Many of the local stocks, particularly in the oil & gas exploration sector could show ‘double digit’ earnings growth of as high as 30 per cent in FY12, but are ‘underperformers’.
A particular big private bank showed 9-10 per cent earnings growth in CY11 alone and provided cumulative annual dividend of 10 per cent, yet its stock is under pressure due to hasty selling by foreign investors.
Brokerage Standard Capital said it believed Pakistan provided immense opportunity to forward looking ‘smart’ investors who may want to make 3-5 months gain based on some of the cheapest valuations of big ticket local stocks in Oil & gas production and exploration; fertiliser, banking, cement, selected refineries and others.

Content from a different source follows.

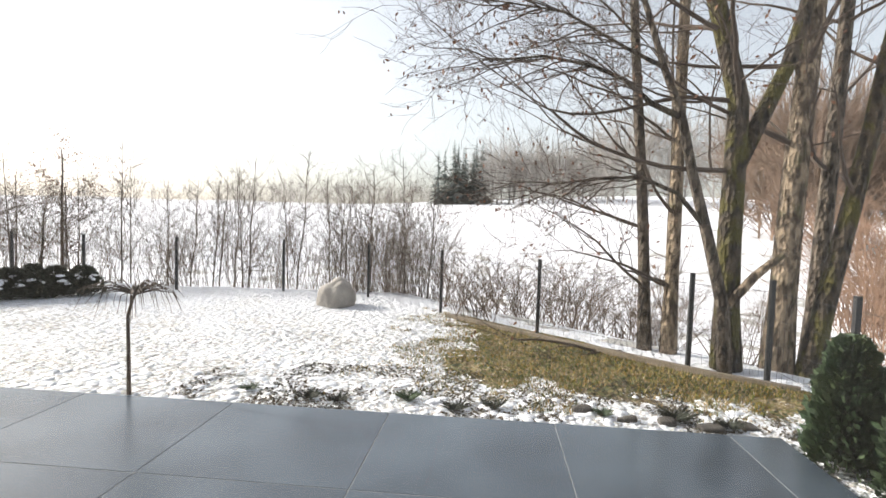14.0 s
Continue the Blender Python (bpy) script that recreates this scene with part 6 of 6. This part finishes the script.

The analyst sets aside the political upheaval, domestic issues and low volumes, as issues that could only be fearful to nervous investors.

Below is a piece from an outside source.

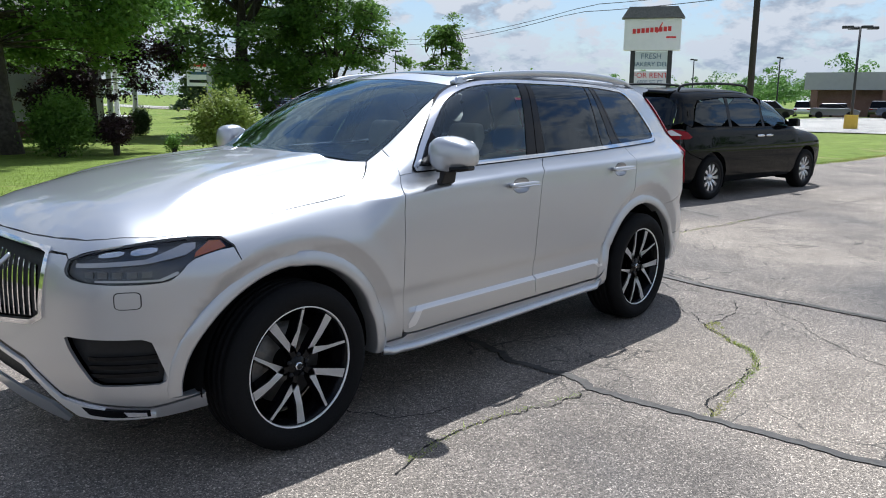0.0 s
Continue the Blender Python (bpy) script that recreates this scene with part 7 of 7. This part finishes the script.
# ride-on mower under the trees
mow = thing("ride_on_mower", "red ride-on mower parked under the trees", "mower")
soften(part("body", loft([[(-0.9, -0.4, 0.3), (0.2, -0.4, 0.3), (0.2, 0.4, 0.3), (-0.9, 0.4, 0.3)], [(-0.85, -0.35, 0.75), (0.0, -0.35, 0.85), (0.0, 0.35, 0.85), (-0.85, 0.35, 0.75)]]), RED_PAINT, mow, smooth=False), 0.05)
part("seat", box_bm((0.25, -0.25, 0.7), (0.7, 0.25, 1.15)), BLACK_PLASTIC, mow, smooth=False)
part("deck", box_bm((-0.4, -0.75, 0.1), (0.5, 0.75, 0.28)), BLACK_PLASTIC, mow, smooth=False)
for x, r in ((-0.7, 0.22), (0.6, 0.32)):
    for y in (-0.5, 0.5):
        w = lathe([(0, -0.12), (r, -0.1), (r, 0.1), (0, 0.12)], 16)
        bmesh.ops.translate(w, vec=(x, y, r), verts=w.verts[:])
        part("wheel", w, RUBBER, mow, smooth=False)
mow.matrix_world = pose(-7.2, 47, float(land(-7.2, 47)) - 0.03, 0, 0, 30)


def text_part(name, words, size, mat, parent, m, label=""):
    cu = bpy.data.curves.new(name, "FONT")
    cu.body, cu.size, cu.align_x, cu.align_y, cu.extrude = words, size, "CENTER", "CENTER", 0.01
    tmp = bpy.data.objects.new(name, cu)
    scene.collection.objects.link(tmp)
    me = bpy.data.meshes.new_from_object(tmp.evaluated_get(bpy.context.evaluated_depsgraph_get()))
    bpy.data.objects.remove(tmp)
    ob = part_mesh(name, me, mat, parent, label, smooth=False)
    ob.matrix_basis = m
    return ob


def build_store_sign():
    """Pylon sign: the board's face looks to -y of its own frame."""
    sign = thing("pylon_sign", "tall white store sign with red and blue lettering", "sign")
    for x in (-1.28, 1.28):
        part("post", box_bm((x - 0.16, -0.16, -1), (x + 0.16, 0.16, 6.2)), POLE_STEEL, sign, smooth=False)
    soften(part("main_board", box_bm((-1.95, -0.42, 5.15), (1.95, 0.42, 7.35)), WHITE_BOARD, sign, smooth=False), 0.06)
    cap = loft([[(-2.15, -0.62, 7.35), (2.15, -0.62, 7.35), (2.15, 0.62, 7.35), (-2.15, 0.62, 7.35)], [(-1.65, -0.3, 8.15), (1.65, -0.3, 8.15), (1.65, 0.3, 8.15), (-1.65, 0.3, 8.15)]])
    bmesh.ops.recalc_face_normals(cap, faces=cap.faces[:])
    part("cap", cap, SHINGLE, sign, "dark sloping cap", smooth=False)
    # the store's mark as plain red shapes
    for k in range(9):
        x = -1.25 + k * 0.30
        part("mark_bar", box_bm((x - 0.11, -0.45, 6.30 + 0.02 * k), (x + 0.11, -0.42, 6.62 + 0.02 * k)), RED_INK, sign, "plain red mark", smooth=False)
    part("mark_tick", loft([[(0.25, -0.45, 6.35), (0.36, -0.45, 6.35), (0.36, -0.42, 6.35), (0.25, -0.42, 6.35)], [(0.62, -0.45, 7.05), (0.70, -0.45, 7.05), (0.70, -0.42, 7.05), (0.62, -0.42, 7.05)]]), RED_INK, sign, smooth=False)
    part("mark_line", box_bm((0.95, -0.45, 5.98), (1.6, -0.42, 6.10)), RED_INK, sign, smooth=False)
    part("letter_board", box_bm((-1.14, -0.12, 3.85), (1.14, 0.12, 5.10)), PALE_BOARD, sign, smooth=False)
    part("rent_board", box_bm((-1.14, -0.12, 2.55), (1.14, 0.12, 3.72)), WHITE_BOARD, sign, smooth=False)
    part("lower_board", box_bm((-1.14, -0.12, 1.2), (1.14, 0.12, 2.45)), PALE_BOARD, sign, smooth=False)
    up = lambda z: pose(0, -0.135, z, 90, 0, 0)
    text_part("lettering", "FRESH", 0.52, BLUE_INK, sign, up(4.75), "blue-grey lettering")
    text_part("lettering", "BAKERY DELI", 0.44, BLUE_INK, sign, up(4.20), "blue-grey lettering")
    text_part("lettering", "FOR RENT", 0.52, RED_INK, sign, up(3.42), "red lettering")
    text_part("lettering", "6000 SQ FT", 0.36, BLUE_INK, sign, up(2.96), "dark lettering")
    sign.matrix_world = pose(49.2, 24.75, float(land(49, 25.2)), 0, 0, -62)
    return sign


build_store_sign()


def build_dealer_sign():
    sign = thing("dealer_sign", "pale dealer pylon sign with plain panels", "sign")
    for x in (0.95,):
        part("post", box_bm((x - 0.3, -0.2, -1), (x + 0.15, 0.2, 5.2)), FASCIA, sign, smooth=False)
    part("board", box_bm((-1.0, -0.18, 2.9), (0.9, 0.18, 5.9)), WHITE_BOARD, sign, smooth=False)
    for z, mat in ((5.2, WHITE_BOARD), (4.6, RED_INK), (3.9, BLUE_INK), (3.2, BLACK_PLASTIC)):
        part("panel_bar", box_bm((-0.8, -0.21, z), (0.7, -0.18, z + 0.25)), mat, sign, "plain bar in place of a brand mark", smooth=False)
    sign.matrix_world = pose(34.8, 61, float(land(34.8, 61)), 0, 0, -28)


build_dealer_sign()

# dealership beyond the road
dealer = thing("dealership", "low pale dealership building with glass front and white canopy", "building")
part("wall", box_bm((0, 0, -1), (46, 14, 4.6)), FASCIA, dealer, smooth=False)
part("fascia", box_bm((-0.3, -0.5, 3.3), (46.3, -0.02, 5.0)), WHITE_BOARD, dealer, smooth=False)
for k in range(11):
    part("window", box_bm((1 + k * 4.1, -0.05, 0.2), (4.4 + k * 4.1, -0.01, 3.0)), WINDOW_DARK, dealer, smooth=False)
can = loft([[(12, -5, 3.2), (20, -5, 3.2), (20, -0.6, 3.2), (12, -0.6, 3.2)], [(14.5, -3.5, 5.0), (17.5, -3.5, 5.0), (17.5, -1.5, 5.0), (14.5, -1.5, 5.0)]])
bmesh.ops.recalc_face_normals(can, faces=can.faces[:])
part("canopy", can, WHITE_BOARD, dealer, "white pointed canopy", smooth=False)
for x in (12.3, 19.7):
    part("canopy_post", tube([(x, -4.7, -1), (x, -4.7, 3.2)], 0.12, 8), SHUTTER, dealer)
dealer.matrix_world = pose(58, 98, float(land(58, 98)), 0, 0, -52)

# the store across the road
store = thing("supermarket", "low brick store with a long grey fascia", "building")
part("wall", box_bm((0, 0, -1), (60, 25, 3.2)), BRICK, store, smooth=False)
part("fascia", box_bm((-0.6, -1.6, 2.7), (60.6, 0.0, 4.6)), FASCIA, store, smooth=False)
for k in range(8):
    part("window", box_bm((10 + k * 5.5, -0.06, 0.2), (14.5 + k * 5.5, -0.01, 2.3)), WINDOW_DARK, store, smooth=False)
for k in range(9):
    part("pillar", box_bm((0.2 + k * 7, -1.4, -1), (0.8 + k * 7, -0.9, 2.7)), BRICK, store, smooth=False)
store.matrix_world = pose(93, 28, 0, 0, 0, -76)


def lamp_post(x, y, height, heads, label, turn=0, base=False):
    post = thing("lamp_post", label, "lamp post")
    part("pole", tube([(0, 0, -0.6), (0, 0, height)], [0.09, 0.06], 10), POLE_STEEL, post)
    part("arm", tube([(-0.75, 0, height - 0.05), (0.75, 0, height - 0.05)], 0.035, 6), POLE_STEEL, post)
    for k in range(heads):
        u = -0.75 + 1.5 * k / max(1, heads - 1)
        off = 0.35 * (1 if k % 2 else -1) if heads > 2 else 0
        soften(part("lamp_head", box_bm((u - 0.28, off - 0.16, height - 0.12), (u + 0.28, off + 0.16, height + 0.04)), POLE_STEEL, post, smooth=False), 0.03)
    if base:
        part("base", lathe([(0.0, 0.8), (0.36, 0.8), (0.38, -0.3)], 20, "z"), YELLOW, post, "yellow concrete base", smooth=False)
    post.matrix_world = pose(x, y, float(land(x, y)), 0, 0, turn)
    return post


lamp_post(46.5, 10.4, 5.7, 4, "dark lamp post with four heads on a yellow base", -60, True)
lamp_post(88, 40, 6.5, 2, "dark far lamp post", 10)
lamp_post(80, 27, 6.0, 2, "dark far lamp post", 10)
lamp_post(60, 62, 7, 2, "dark lamp post in the dealer's lot", 30)
lamp_post(1.4, -24, 8.5, 4, "dark lamp post with four flat heads beside the lot", 0)
lamp_post(19, -16.5, 8.5, 2, "dark lamp post with two flat heads beside the lot", 40)
lamp_post(-160, 22, 9, 2, "dark far lamp post", 0)
lamp_post(-170, 30, 9, 2, "dark far lamp post", 0)

for x, y, h, r in ((42.9, 14.95, 12, 0.20), (76, 68, 11, 0.16), (24, 70, 9, 0.15), (-1.0, 70, 7, 0.14)):
    p = thing("utility_pole", "dark wooden utility pole", "pole")
    part("pole", tube([(0, 0, -1.2), (0, 0, h)], [r, r * 0.8], 12), POLE_WOOD, p)
    if h > 10:
        part("cross_arm", box_bm((-1.1, -0.06, h - 0.9), (1.1, 0.06, h - 0.76)), POLE_WOOD, p, smooth=False)
    p.matrix_world = pose(x, y, float(land(x, y)), 0, 0, 60)
for off, z in ((0.0, 10.2), (2.5, 9.3)):
    pts = []
    a, b = Vector((40 - off, -12, z)), Vector((112 - off, 142, z + 0.4))
    for k in range(41):
        u = k / 40
        span = (u * 3) % 1
        p = a.lerp(b, u)
        p.z -= 0.9 * 4 * span * (1 - span)
        pts.append(p)
    wire = thing("power_line", "thin black overhead wire", "cable")
    part("wire", tube(pts, 0.030, 5), SHUTTER, wire)

# park shelter, goals, bin and posts on the far field
shel = thing("picnic_shelter", "dark open picnic shelter with a pitched roof", "shelter")
part("roof", loft([[(-4, -3, 2.2), (-4, 0, 3.4), (-4, 3, 2.2)], [(4, -3, 2.2), (4, 0, 3.4), (4, 3, 2.2)]]), SHINGLE, shel, smooth=False)
for x in (-3.7, 0, 3.7):
    for y in (-2.7, 2.7):
        part("post", box_bm((x - 0.1, y - 0.1, -0.1), (x + 0.1, y + 0.1, 2.25)), POLE_WOOD, shel, smooth=False)
shel.matrix_world = pose(-141, 38.5, -0.03, 0, 0, 100) @ Matrix.Scale(0.6, 4)
goal = thing("soccer_goal", "white frame goal on the far field", "goal")
for y in (-2.4, 2.4):
    part("post", tube([(0, y, 0), (0, y, 2.2)], 0.09, 6), WHITE_BOARD, goal)
    part("stay", tube([(0, y, 2.2), (-1.4, y, 0)], 0.06, 6), WHITE_BOARD, goal)
part("crossbar", tube([(0, -2.4, 2.2), (0, 2.4, 2.2)], 0.09, 6), WHITE_BOARD, goal)
goal.matrix_world = pose(-178, 56, -0.03, 0, 0, 35)
copy_thing(goal, pose(-186, 47, -0.03, 0, 0, 60))
bin_ = thing("litter_bin", "dark round litter bin on the far field", "bin")
part("drum", lathe([(0, 1.0), (0.32, 1.0), (0.35, 0.9), (0.33, 0), (0, 0)], 18, "z"), SHUTTER, bin_)
bin_.matrix_world = pose(-128, 54, -0.03)
post = thing("marker_post", "short white marker post by the path", "post")
part("post", tube([(0, 0, 0), (0, 0, 1.0)], 0.09, 8), WHITE_BOARD, post)
post.matrix_world = pose(-97, 46, -0.03)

Pakistani stock prices were already low and very much ‘factored’ into low p/e trajectory as against regional markets where risks were supposed to be lower.
On the basis of expected earnings the current low prices were thought to provide opportunity to buy.
Some other oddities born out of investor nervousness were identified as the only DAP producer trading at just 4.5 times earnings and its parent fertiliser giant at a hugely discounted 7 times forward earnings.
In cement, the biggest cement company was venturing into the African markets, which currently was regarded as one of the highest growth and investment destinations, but was trading at a paltry p/e of 5 times earnings. Shaji’s report ends.
It is difficult to sift investors for and against the above arguments. Brokers and analysts would obviously sell optimism, for their livelihood depends on it, but even the ardent detractors have been silenced for a moment by the KSE-100 pull back by 95 points on Thursday, in spite of continuous and slow foreign sell. On Thursday, the foreign net sell was witnessed at $1.48 million.